Issues surrounding food, nutrition, and health are increasingly prominent in today's news. Writers like Michael Pollan have certainly popularized the "question of what we should have for dinner." In Dilemma, he lists four major sources of Americans’ food, from “industrial agriculture” and its CAFOs at one end to hunting and foraging at the other. Mr. Pollan puts “industrial organic” and local self sufficient farms somewhere in between. Readers who have shown the energy to find Cold Duck will certainly have the wit to form their own impressions of Dilemma, so the book review ends right here.

I’m more interested that The Economist's position on omega-3s is widely expanded in Dilemma and the Best Life article. The benefits claimed for a healthy dose of these fatty acids in the diet jump from producing smarter kids and less angry adults to the diminution of “so-called diseases of civilization: asthma and arthritis, depression and Alzheimer’s, heart disease and cancer, as well as… diabetes and obesity.” And Best Life is not shy about its claims, either, telling us to “Lose the skepticism. This isn’t the next oat bran.”

Omega-3s are produced in plants’ leaves while related acids, omega-6s, are produced in their seeds. Humans' joints and organs don't know a seed from a leaf, of course. But they understand that omega-3s are anti-inflammatories while omega-6s are just the opposite. And apparently our 21st century bodies are plenty inflamed. The ratio of omega-6: omega-3 in ancient hunter-gathers’ diets approximated 1:1. Western man, it is claimed, highly overweights omega-6s in his diet, sometimes by as much as 20:1. To lower this ratio back toward 1:1, either omega-6 consumption must be reduced, or omega-3 consumption increased.

That’s why those Danish scientists’ findings are so important. Cold-water fish contain higher levels of omega-3s than land animals. Eating such fish is part of the answer. But meat, eggs and milk from pastured animals (grass eaters) contains higher levels of omega-3s than the same products taken from animals that are fed grain (seed eaters). Although it's contrary to contemporary “common knowledge,” grass-fed beef may be better for humans than grain-fed farmed salmon. It’s not so much what you eat, then, but what you eat eats. That bumper sticker actually has it partially right.

The “what you eat eats” part is slick and catchy. I like it. But, among the several questions I’d like to ask Pollan and the others over a few beers, here’s a starter. If acid rain is drenching our grasses here in upstate NY, and “you are what you eat eats,” then what am I to think of eating local grass-fed beef? I hope there’s no problem at all, but I lack the scientific background to reach an intelligent conclusion myself. I’ll have to keep my eyes open.
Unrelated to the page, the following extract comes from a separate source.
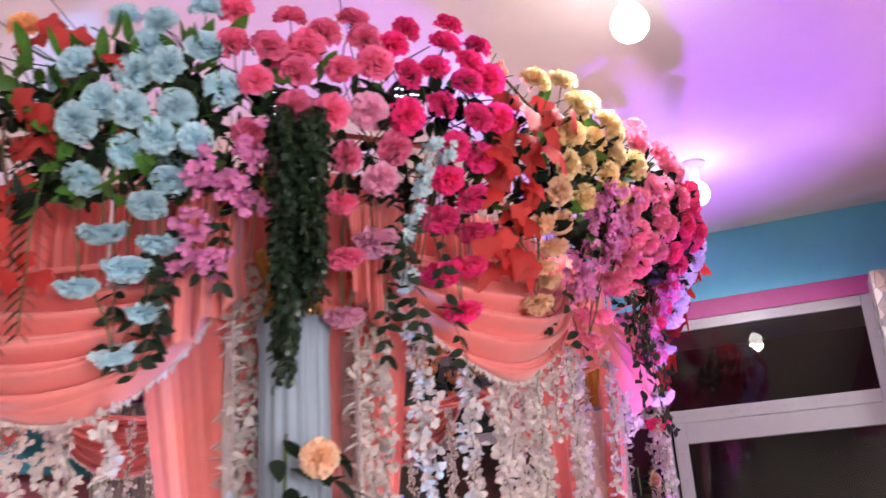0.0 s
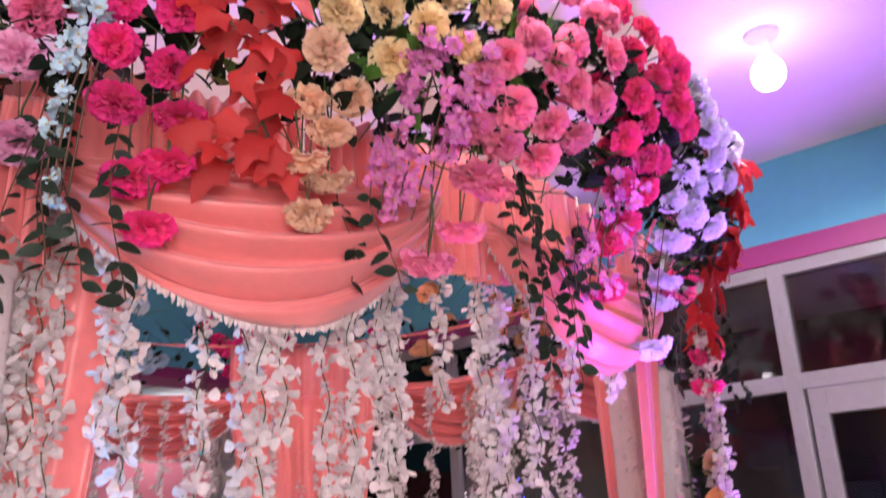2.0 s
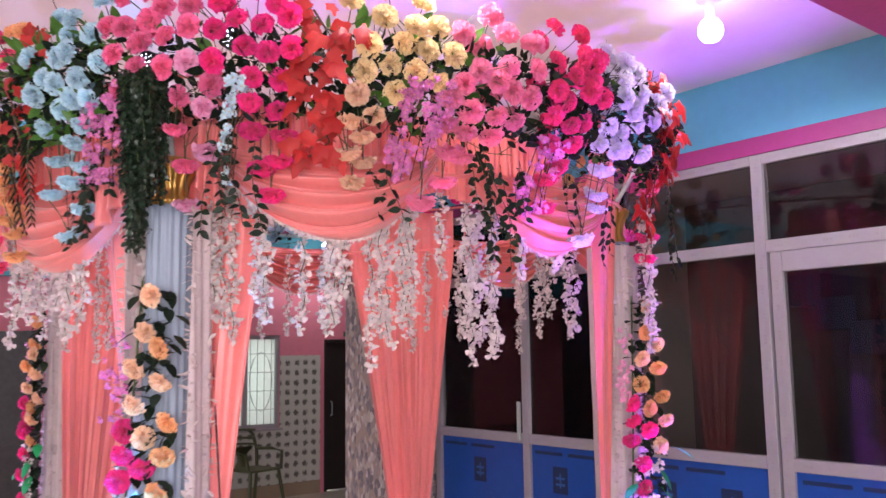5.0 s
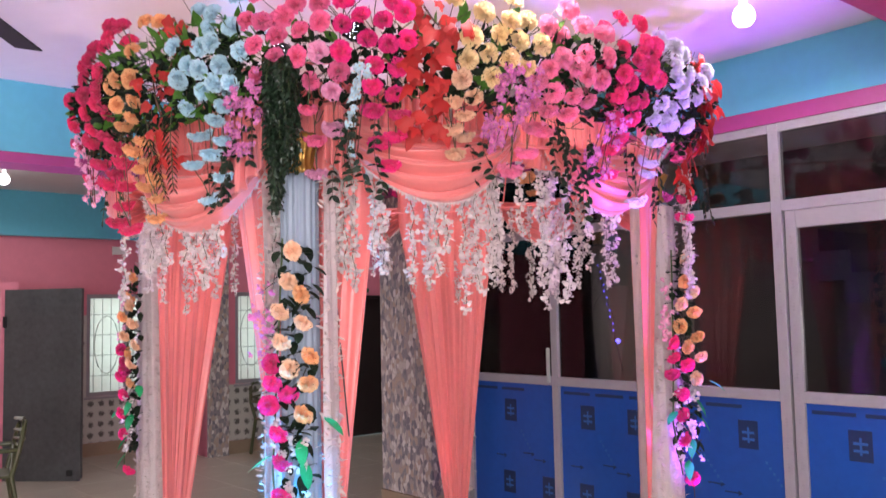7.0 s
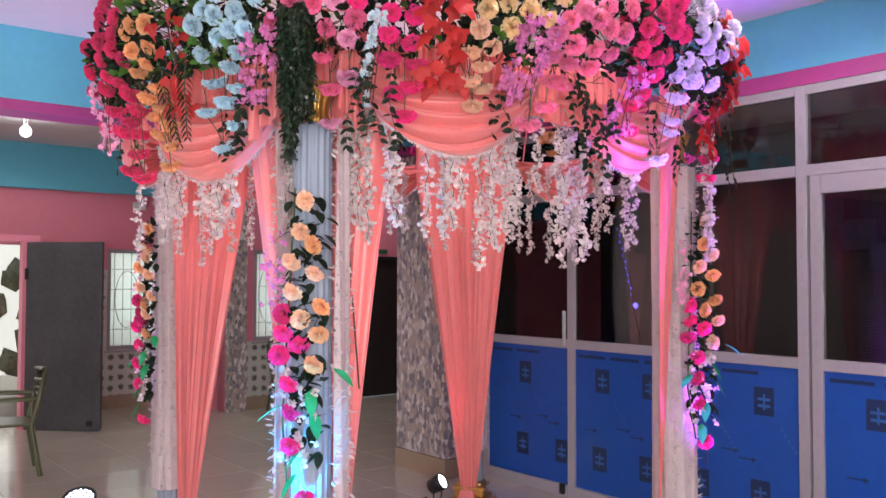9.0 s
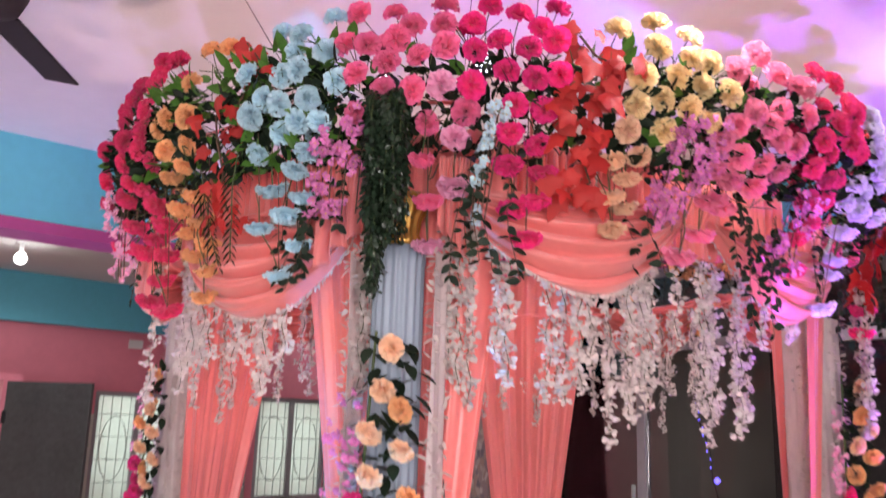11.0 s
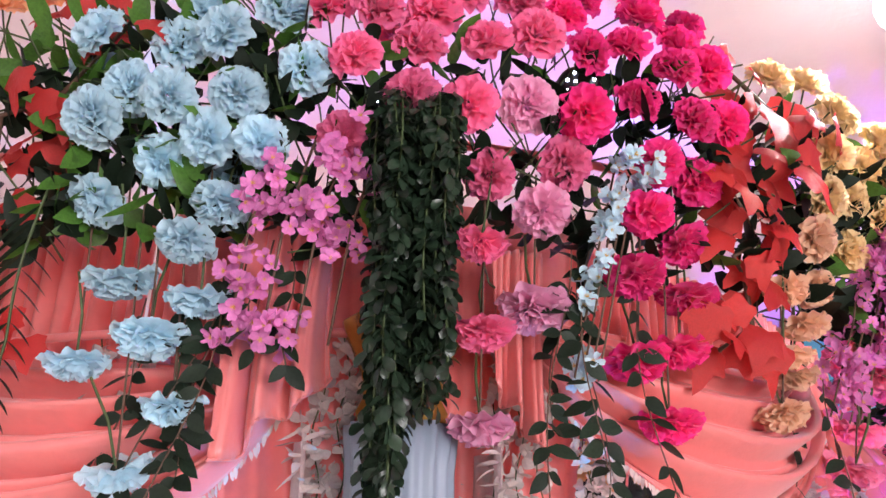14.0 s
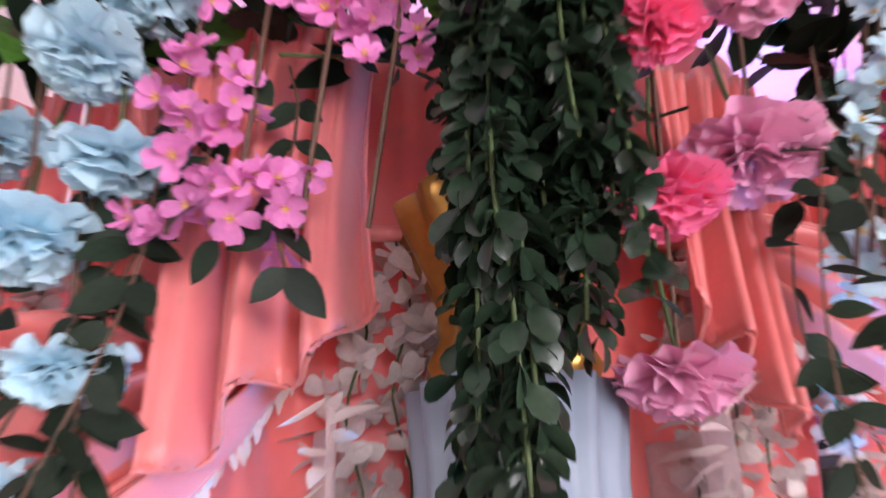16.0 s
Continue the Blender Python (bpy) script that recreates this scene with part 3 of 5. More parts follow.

In the end, Dilemma and Best Life offer essentially the same conclusion as The Economist. Eat more seafood, especially shellfish and smaller fatty fish such as herring, mackerel, anchovies, and sardines. God bless my Dad: he was right all along.

For fans of hunting-gathering good food from wild places close to home, Cold Duck recommends The Wild Harvest Table. It’s written by some cagey friends in central NY who can talk the talk because they walk the walk. I'm pleased to include Table as a permanent resident in our links.

April 25, 2009

Articles that catch my eye seem to sneak in "Michael Pollan" or "high-fructose corn syrup" or "locavore" a lot these days. What's up with that?
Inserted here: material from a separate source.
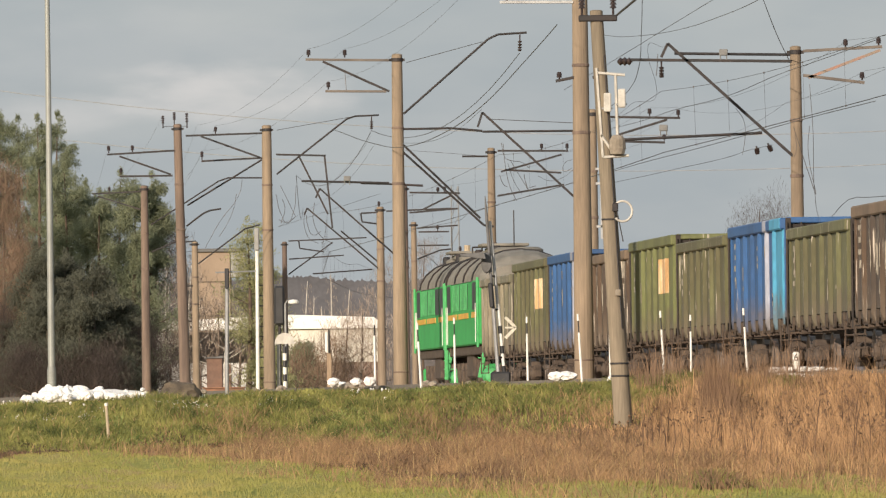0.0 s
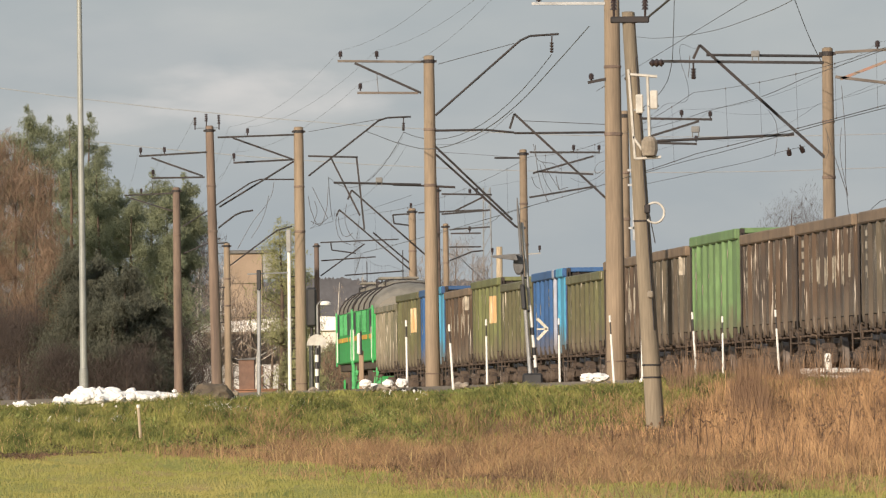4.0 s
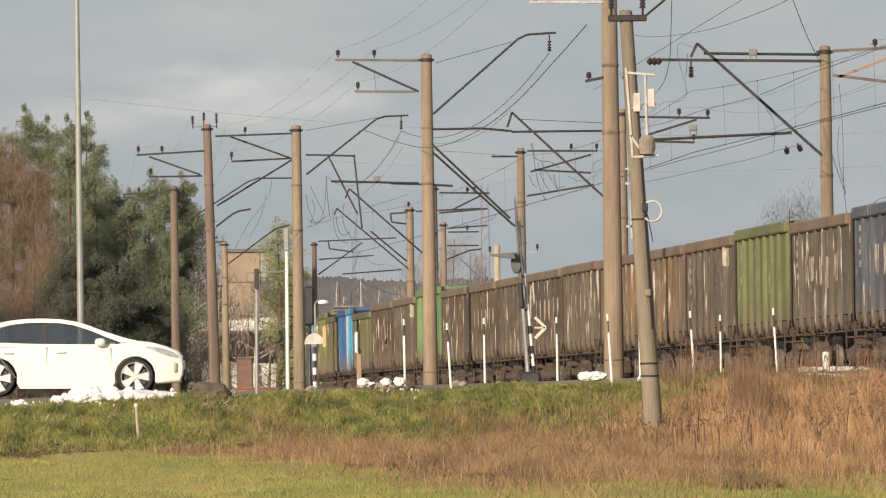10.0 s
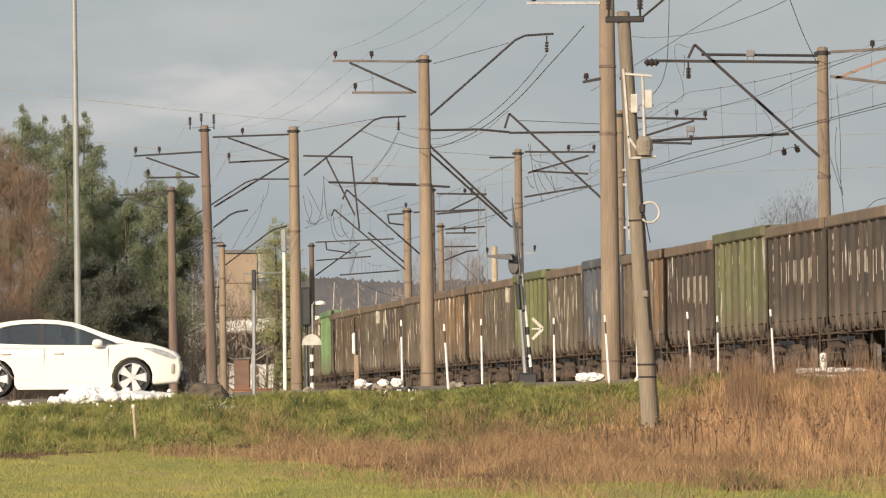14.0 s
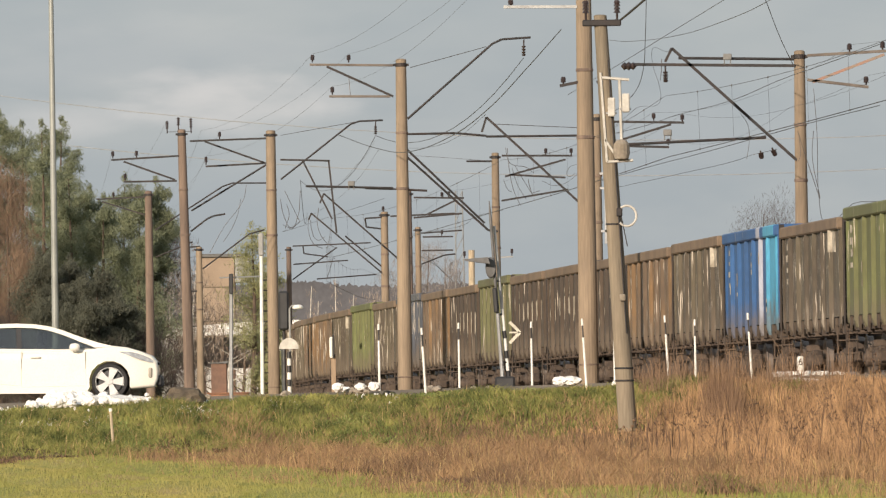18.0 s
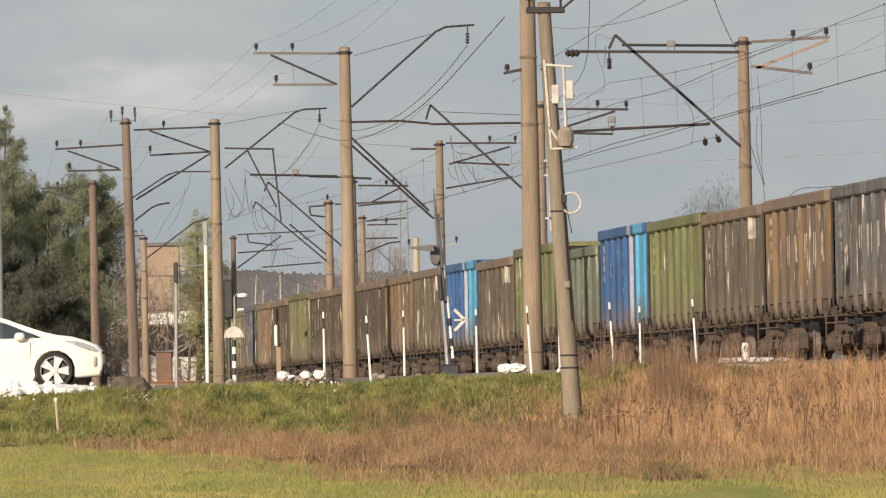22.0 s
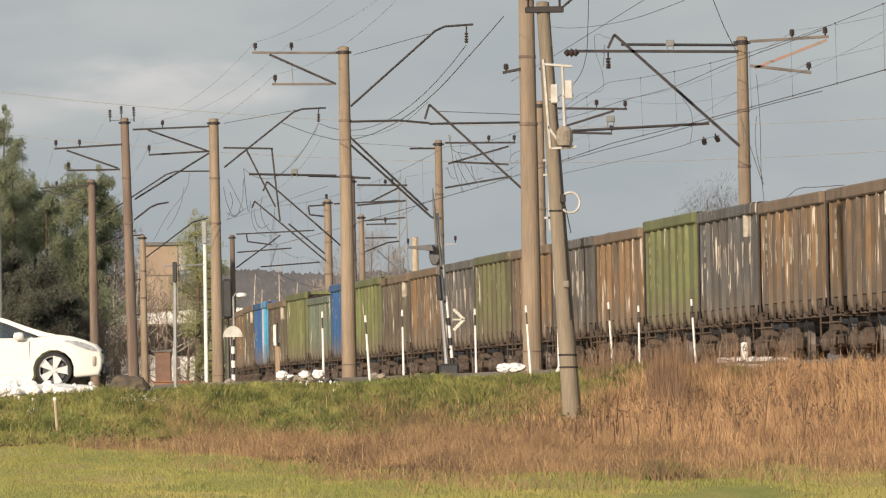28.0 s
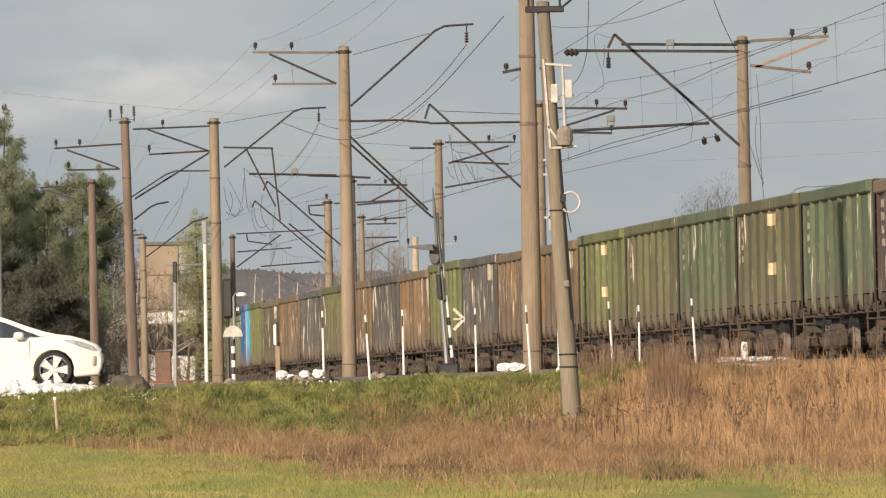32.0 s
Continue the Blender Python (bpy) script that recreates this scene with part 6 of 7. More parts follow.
sg = thing("track_sign", pose(-3.55, 300, 2.2), "black and white striped post with a pale half-round board", "sign")
for k in range(7):
    bm = bmesh.new()
    rod(bm, (0, 0, k * 0.19), (0, 0, (k + 1) * 0.19), 0.055, seg=10)
    part("stripe", bm, M_WHITE if k % 2 else M_BLACK, sg)
bm = bmesh.new()
prism(bm, [(-0.27, 1.40)] + [(0.27 * math.cos(radians(a)), 1.40 + 0.30 * math.sin(radians(a))) for a in range(170, 0, -15)] + [(0.27, 1.40)], -0.09, -0.07)
part("board", bm, M_OFFWHITE, sg, "pale half-round board")
tp = thing("track_sign", pose(-2.34, 300, 2.2), "square wooden post with a narrow black-edged white board", "sign")
bm = bmesh.new()
box(bm, 0.0, 0, 0.62, 0.13, 0.12, 1.24, 0.012)
part("post", bm, M_WOOD, tp)
bm = bmesh.new()
box(bm, -0.06, -0.10, 1.43, 0.10, 0.05, 0.58, 0.035)
part("board", bm, M_WHITE, tp)
bm = bmesh.new()
box(bm, 0.0, -0.09, 1.45, 0.05, 0.08, 0.64, 0.015)
part("board_edge", bm, M_BLACK, tp)
sp_ = thing("slim_post", pose(-3.73, 301, 2.2), "short slim grey metal post beside the half-round sign", "post")
bm = bmesh.new()
rod(bm, (0, 0, 0), (0, 0, 1.50), 0.045, seg=8)
part("shaft", bm, M_BOX_GREY, sp_)
ks = thing("boundary_stone", pose(7.80, 226, 2.4), "small white-painted boundary stone with dark bars", "marker stone")
bm = bmesh.new()
box(bm, 0, 0, 0.20, 0.14, 0.14, 0.42, 0.03)
part("stone", bm, M_WHITE, ks)
txt = bpy.data.curves.new("numeral", "FONT")
txt.body, txt.size, txt.extrude, txt.align_x = "6", 0.20, 0.004, "CENTER"
tmp = bpy.data.objects.new("numeral", txt)
num = new("numeral", bpy.data.meshes.new_from_object(tmp))
bpy.data.objects.remove(tmp)
num.data.materials.append(M_BLACK)
num.parent, num.matrix_basis = ks, pose(0.0, -0.077, 0.23, 90, 0, 0)
tb = thing("signal_cabinet", pose(-5.15, 420, 2.0), "dark signal head on the mast seen from behind", "signal")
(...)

This piece in the April/ May "Garden & Gun" addresses the lure of Coca Cola sweetened the old fashioned way with cane sugar.

Since my subscription kicked in last year, I find myself checking the mailbox about two weeks early for "Garden & Gun." I'm going to pop it into our permanent links section.

August 2, 2009

This dairy farm can supply much of Chicago's demand for fresh milk. I wonder whether Pollan would consider the farm Heaven or Hell. Watch and form your own opinion.

1 comment:

BlacknTan said...

Great post, Michael!

I knew my dear Mom should have been imbibing some of that Cod Liver Oil that she relished spooning into my mouth every morning, right along with me.